Parkinson’s, Huntington’s disease research makes advances with stem cells: Discoveries


CLEVELAND, Ohio– Imagine cooking up a new recipe for carrot cake and trying to figure out what it tastes like by feeding it to your dog. You might be able to learn something from his reactions — Does he eat some? A lot? Does he, heaven forbid, keel over afterward? — but you’d be pretty limited by some basic differences between you and your canine friend. Even if he could somehow tell you what he thinks, there’s just no telling if cake tastes the same to a dog.


This is something like the problem faced by researchers who are trying to understand and treat devastating human brain diseases like Parkinson’s and Huntington’s by working with mice.

The mouse brain has told us a lot about the diseases, but, in the end, it’s only a stand-in for working with the real thing.

Now the real thing is here. Two groups of Parkinson’s and Huntington’s researchers working in 13 labs nationwide have used advanced stem-cell technology to make human brain cells from skin cells donated by patients with those diseases. The brain cells look and act like cells affected by the diseases, and they can be manipulated in a petri dish.

Working with the new cells in a petri dish is a little like taking a bite of your recipe and getting your own reaction, without the potential of making yourself sick.

It’s a first for the field, says Dr. Christopher Ross, one of the Huntington’s disease study’s lead researchers and professor of psychiatry and behavioral sciences at the Johns Hopkins University School of Medicine in Baltimore.

“It’s going to be a tremendous opportunity to study the disease, to understand it, and particularly to develop therapeutics,” he says.

Huntington’s disease is inherited and caused by a defect in a single gene. The disease is progressive and fatal, causing twitching and jerking movement, dementia and brain-cell death. It affects about 30,000 people in the United States. Parkinson’s, while not fatal, affects about 1 million Americans and causes progressively worsening movement problems as well as mood and sleep disruptions.
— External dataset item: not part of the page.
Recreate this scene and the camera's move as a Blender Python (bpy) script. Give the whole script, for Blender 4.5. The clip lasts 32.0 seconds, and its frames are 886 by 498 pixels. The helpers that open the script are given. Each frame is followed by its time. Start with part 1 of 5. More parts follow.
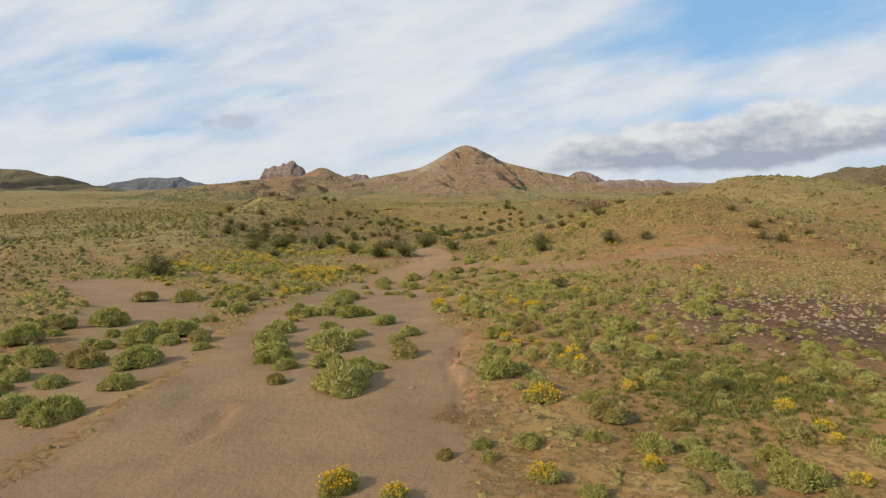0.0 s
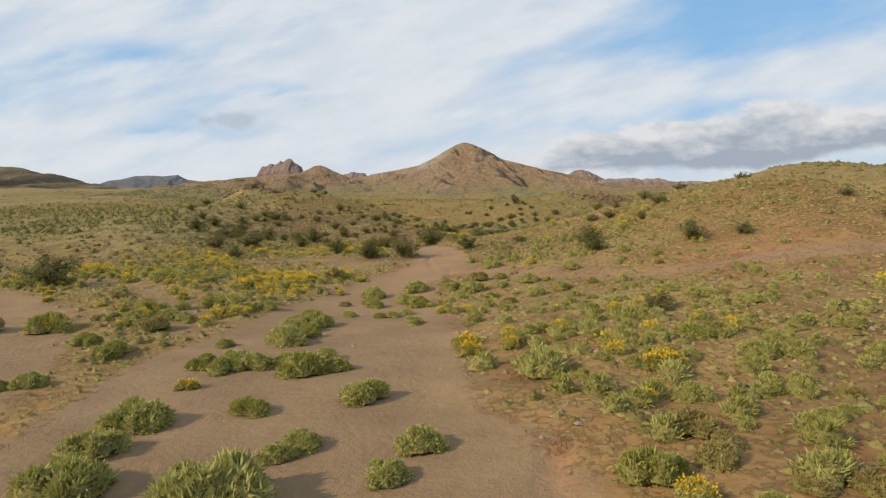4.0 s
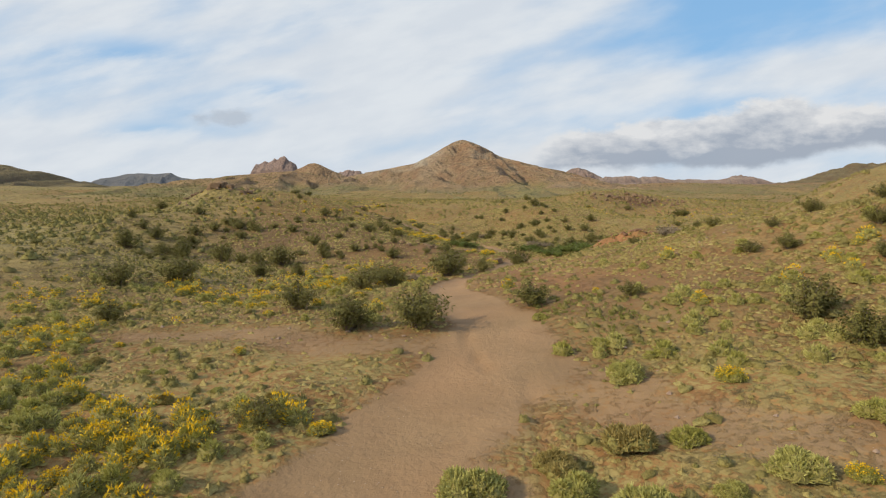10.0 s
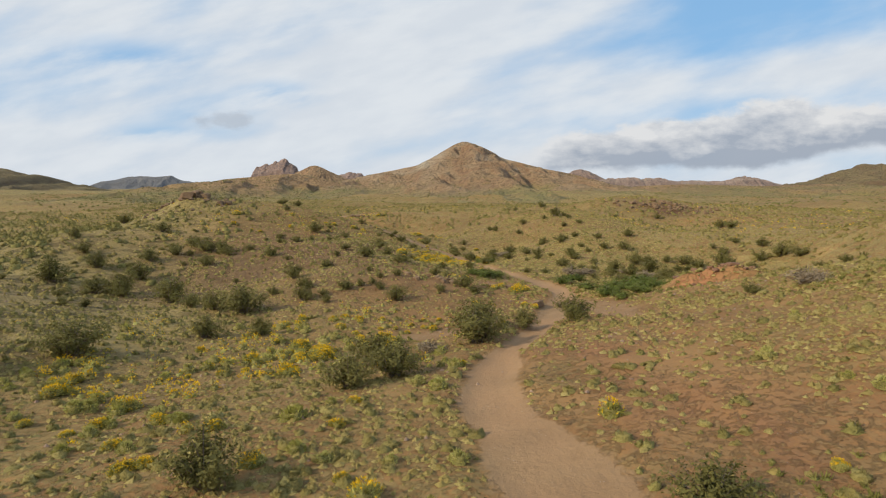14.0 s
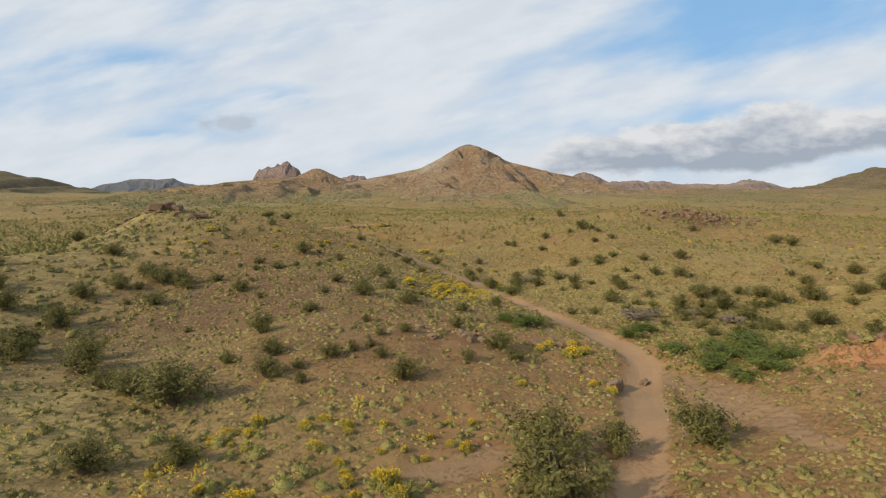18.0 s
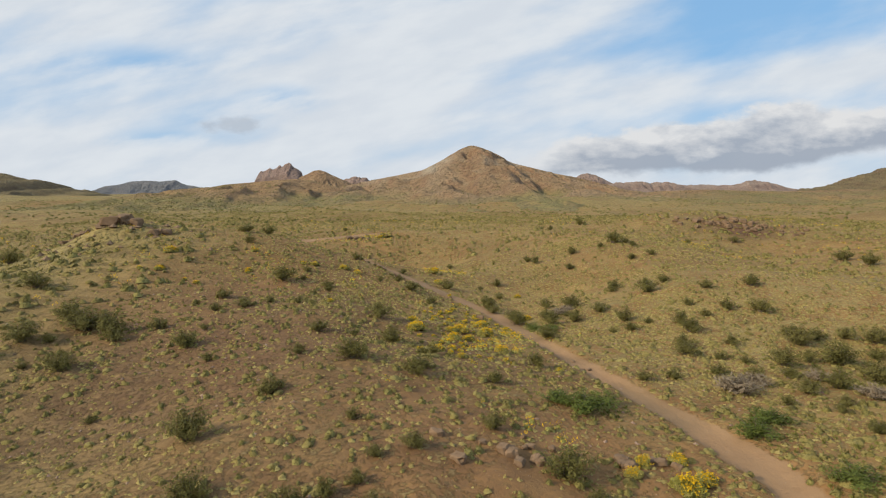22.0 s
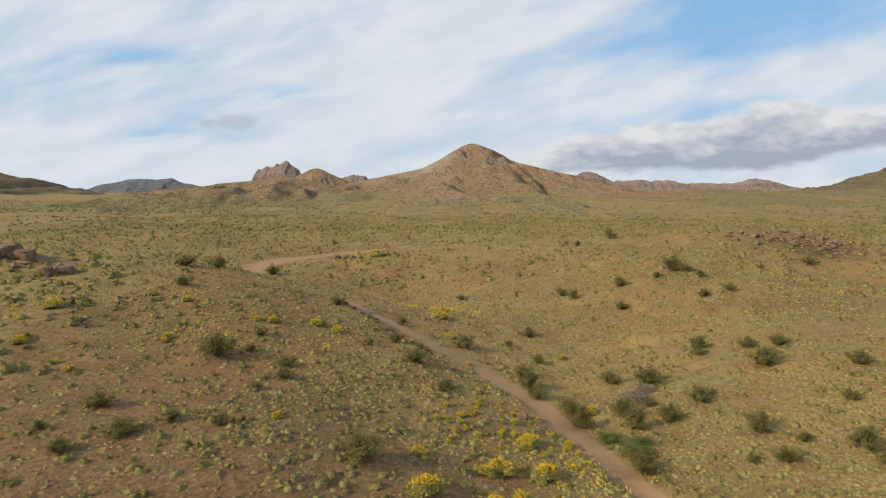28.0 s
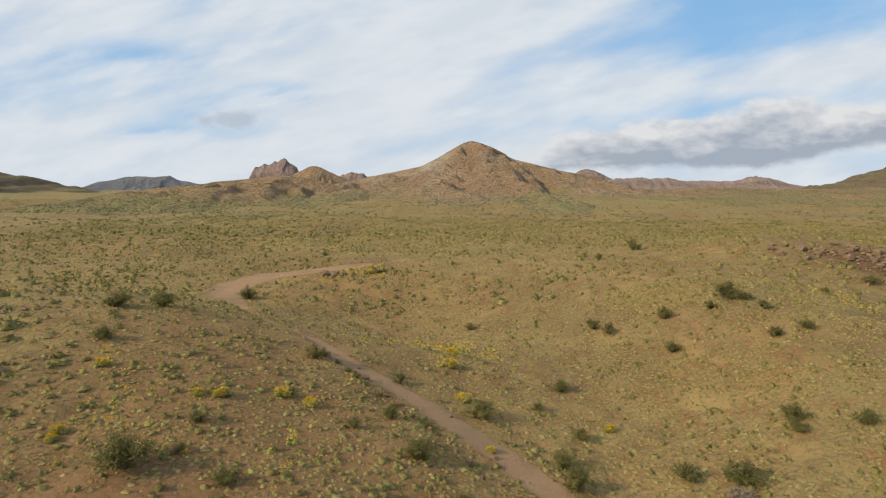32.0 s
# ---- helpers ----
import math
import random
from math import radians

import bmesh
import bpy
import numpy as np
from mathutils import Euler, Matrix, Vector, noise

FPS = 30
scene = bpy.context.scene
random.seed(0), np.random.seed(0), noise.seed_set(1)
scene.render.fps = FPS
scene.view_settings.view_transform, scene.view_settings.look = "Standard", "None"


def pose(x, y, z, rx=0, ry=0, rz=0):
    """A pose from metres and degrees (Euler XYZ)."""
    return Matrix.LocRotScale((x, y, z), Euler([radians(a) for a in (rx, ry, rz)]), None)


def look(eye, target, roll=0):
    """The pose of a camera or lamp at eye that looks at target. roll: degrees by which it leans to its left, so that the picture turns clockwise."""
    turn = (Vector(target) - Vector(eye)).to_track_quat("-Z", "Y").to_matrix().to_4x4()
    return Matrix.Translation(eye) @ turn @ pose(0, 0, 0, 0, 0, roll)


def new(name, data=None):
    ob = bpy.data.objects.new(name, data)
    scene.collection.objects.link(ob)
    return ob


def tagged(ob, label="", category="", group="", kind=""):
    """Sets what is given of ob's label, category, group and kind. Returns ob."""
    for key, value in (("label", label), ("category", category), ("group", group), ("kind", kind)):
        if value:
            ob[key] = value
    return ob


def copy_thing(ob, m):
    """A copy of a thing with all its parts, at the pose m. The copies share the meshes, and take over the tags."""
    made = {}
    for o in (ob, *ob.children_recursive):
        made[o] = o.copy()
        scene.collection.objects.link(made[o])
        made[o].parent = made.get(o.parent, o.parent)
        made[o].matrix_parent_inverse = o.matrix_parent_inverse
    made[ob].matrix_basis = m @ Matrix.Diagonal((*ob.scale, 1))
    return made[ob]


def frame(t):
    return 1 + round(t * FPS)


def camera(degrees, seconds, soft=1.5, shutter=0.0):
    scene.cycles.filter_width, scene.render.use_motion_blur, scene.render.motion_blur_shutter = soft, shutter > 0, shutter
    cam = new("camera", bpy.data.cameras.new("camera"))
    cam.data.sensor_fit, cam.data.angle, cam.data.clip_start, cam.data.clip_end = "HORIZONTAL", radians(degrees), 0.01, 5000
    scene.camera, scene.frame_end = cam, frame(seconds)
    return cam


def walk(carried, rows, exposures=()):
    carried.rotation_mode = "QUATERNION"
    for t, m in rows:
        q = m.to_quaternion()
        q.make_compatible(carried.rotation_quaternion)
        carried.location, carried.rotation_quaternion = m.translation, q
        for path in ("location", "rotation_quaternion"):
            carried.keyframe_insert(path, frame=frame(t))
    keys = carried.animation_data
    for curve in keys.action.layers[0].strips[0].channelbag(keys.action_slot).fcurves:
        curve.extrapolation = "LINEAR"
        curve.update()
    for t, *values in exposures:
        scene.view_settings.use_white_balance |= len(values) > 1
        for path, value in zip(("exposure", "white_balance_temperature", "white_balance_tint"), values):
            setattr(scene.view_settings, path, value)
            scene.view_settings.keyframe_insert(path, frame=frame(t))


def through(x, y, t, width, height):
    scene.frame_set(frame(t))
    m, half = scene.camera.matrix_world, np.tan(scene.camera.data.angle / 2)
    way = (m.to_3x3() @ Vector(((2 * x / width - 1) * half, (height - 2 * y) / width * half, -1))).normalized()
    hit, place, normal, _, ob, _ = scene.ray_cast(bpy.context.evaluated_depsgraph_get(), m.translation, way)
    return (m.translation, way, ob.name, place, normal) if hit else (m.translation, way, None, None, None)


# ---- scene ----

The technology that made the recent advance possible, called induced pluripotent stem cells, or iPSCs, was developed about four years ago simultaneously at the University of Wisconsin and in Japan.

In short, iPSCs are adult cells (usually skin or blood cells) taken from a donor with the disease and then genetically reprogrammed, or induced, back to their most primitive state. Once they are turned into stem cells, they can be forced to develop into any cell in the human body.

In the case of Huntington’s disease, researchers forced the skin cells of donors into medium spiny neurons, the type of brain cell that is targeted by the gene defect that causes the disease. For Parkinson’s, scientists created dopamine neurons. Parkinson’s occurs when these brain cells are slowly destroyed.

“Until this technology came along, we never expected to be able to have a model with human cells that we could test in culture,” Ross says. “I’m a psychiatrist and a neurobiologist, and I’ve been studying [Huntington’s] for many years. But I never would have imagined that I’d have stem cells that I could make into neurons and study them in culture.”

The iPSC technique means that the groups didn’t have to use embryonic stem cells to perform their research, avoiding the associated controversy.

In the case of one of the Huntington’s patients, Ross says, the donor was a 7-year-old girl with a particularly aggressive form of the disease, which usually manifests when a person is in her 20s or 30s.

“One of the things that I was very impressed by was the child being willing to have the biopsy done, and her mother being very enthusiastic even though she knew her daughter wasn’t going to get any direct benefit from the study,” he says. The child has since died, Ross says. “She wanted to contribute to the research.”

It took about two years to develop the brain cells they needed from the donated skin samples using the iPSC technique, Ross says.

Ross’ group, the Huntington’s Disease iPSC Consortium, published its research online this month in the journal Cell Stem Cell. The group includes researchers from the University of Wisconsin School of Medicine; Massachusetts General Hospital and Harvard Medical School; the University of California, San Francisco; Cardiff University in Wales; the Universita degli Studi di Milano in Milan, Italy; and the CHDI Foundation Inc.

Having cells that look and act like human Huntington’s neurons means that researchers can confidently test new drugs to treat and prevent the disease, Ross says.

“In preliminary studies, our lab and a couple of the other labs in the consortium have found molecules that can actually block the cell death [involved with Huntington’s],” he says.

“Despite all the scientific advances, we don’t have any effective therapeutics that can delay the progression or delay or prevent the onset of these diseases. We think this is going to be the means to develop that kind of therapeutic.”